[Direction] Give back the line where "4. More parts follow." appears and all the lines after it until the listing ends, unchanged and with nothing else.

[Dataset records]

########

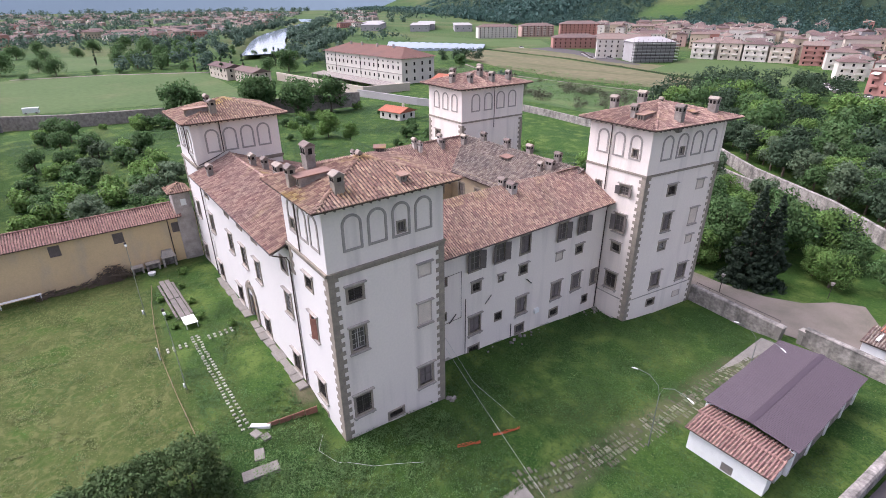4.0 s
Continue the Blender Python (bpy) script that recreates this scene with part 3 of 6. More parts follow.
holes = place(*WS, [(x + 35.5, z, k) for x, z, k in S_items])
PORTAL_S, PORTAL_Z = 35.5 - 22.15, 0.85
holes.append((PORTAL_S, PORTAL_Z, 1.7, 3.3))
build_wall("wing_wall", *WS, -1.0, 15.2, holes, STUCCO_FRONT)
# rusticated portal with a round head and its door
mS = frame_of(*WS)
mb = MB()
r, ring = 1.05, 0.6
portal = part("portal", MB().box(-1.75, 1.75, -0.1, 0.05, -0.02, 0.012), STONE, villa, "grey rusticated stone portal with round arch")
portal.matrix_basis = mS @ pose(PORTAL_S, 0, PORTAL_Z)
for i in range(7):
    for s in (-1, 1):
        z = i * 0.46
        d = ring + (0.1 if i % 2 else 0)
        a, b = sorted((s * r, s * (r + d)))
        part("portal_block", MB().box(a, b, -0.16, 0.05, z + 0.012, z + 0.448), STONE, portal)
for i in range(11):
    a0, a1 = math.pi * i / 11 + 0.012, math.pi * (i + 1) / 11 - 0.012
    d = ring + (0.3 if i == 5 else 0.1 if i % 2 else 0)
    q = [(-rr * math.cos(a), 3.22 + rr * math.sin(a)) for rr, a in ((r, a0), (r + d, a0), (r + d, a1), (r, a1))]
    part("portal_block", MB().hull([(x, -0.17, z) for x, z in q], [(x, 0.05, z) for x, z in q]), STONE, portal)
mb = MB()
mb.box(-0.95, 0.95, 0.02, 0.4, 3.3, 4.2)
mb.box(-1.05, -0.85, 0.0, 0.4, 0, 3.3)
mb.box(0.85, 1.05, 0.0, 0.4, 0, 3.3)
part("portal_lining", mb, WHITE_PAINT, portal)
for s in (-1, 1):
    mb = MB()
    a, b = sorted((s * 0.01, s * 0.85))
    mb.box(a, b, 0.28, 0.34, 0, 2.75)
    for z0, z1 in ((0.2, 0.85), (1.0, 1.75), (1.9, 2.6)):
        mb.box(a + 0.14, b - 0.14, 0.255, 0.28, z0, z1)
    part("door_leaf", mb, WOOD_DOOR, portal, "orange-brown panelled wooden door leaf")
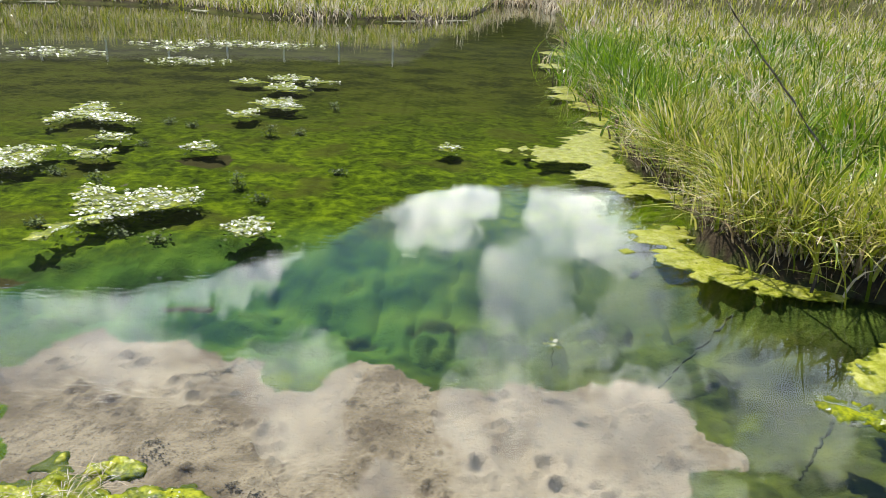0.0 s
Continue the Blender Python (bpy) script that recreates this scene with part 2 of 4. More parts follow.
def leafy(name, *stops, rough=0.45, passes=0.25, upright=0.0):
    """Blades and leaves: a colour for each one, and some light let through."""
    m, n, s = material(name)
    p = place(n)
    colour = n.ramp(island(n), *stops)
    colour = n.mix(n.step(n.noise(p, 60.0, 3.0), 0.35, 0.7, 0.0, 0.35), colour, n.mix(0.5, colour, (0.25, 0.22, 0.08)))
    n.put(s["Base Color"], colour), n.put(s["Roughness"], rough)
    if upright:
        n.put(s["Specular IOR Level"], 0.25)
        soft = n.vec("NORMALIZE", n.vec("ADD", n.vec("SCALE", n.node("ShaderNodeNewGeometry").outputs["Normal"], scale=1 - upright), (0, 0, upright)))
        n.put(s["Normal"], soft)
    if passes:
        lit = n.node("ShaderNodeBsdfTranslucent")
        n.put(lit.inputs[0], colour)
        both = n.node("ShaderNodeMixShader")
        n.put(both.inputs[0], passes)
        out = [x for x in m.node_tree.nodes if x.type == "OUTPUT_MATERIAL"][0]
        n.put(both.inputs[1], [x for x in m.node_tree.nodes if x.type == "BSDF_PRINCIPLED"][0].outputs[0])
        n.put(both.inputs[2], lit.outputs[0]), n.put(out.inputs[0], both.outputs[0])
    return m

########

[The completed task]
Continue the Blender Python (bpy) script that recreates this scene with part 2 of 4. More parts follow.
def leafy(name, *stops, rough=0.45, passes=0.25, upright=0.0):
    """Blades and leaves: a colour for each one, and some light let through."""
    m, n, s = material(name)
    p = place(n)
    colour = n.ramp(island(n), *stops)
    colour = n.mix(n.step(n.noise(p, 60.0, 3.0), 0.35, 0.7, 0.0, 0.35), colour, n.mix(0.5, colour, (0.25, 0.22, 0.08)))
    n.put(s["Base Color"], colour), n.put(s["Roughness"], rough)
    if upright:
        n.put(s["Specular IOR Level"], 0.25)
        soft = n.vec("NORMALIZE", n.vec("ADD", n.vec("SCALE", n.node("ShaderNodeNewGeometry").outputs["Normal"], scale=1 - upright), (0, 0, upright)))
        n.put(s["Normal"], soft)
    if passes:
        lit = n.node("ShaderNodeBsdfTranslucent")
        n.put(lit.inputs[0], colour)
        both = n.node("ShaderNodeMixShader")
        n.put(both.inputs[0], passes)
        out = [x for x in m.node_tree.nodes if x.type == "OUTPUT_MATERIAL"][0]
        n.put(both.inputs[1], [x for x in m.node_tree.nodes if x.type == "BSDF_PRINCIPLED"][0].outputs[0])
        n.put(both.inputs[2], lit.outputs[0]), n.put(out.inputs[0], both.outputs[0])
    return m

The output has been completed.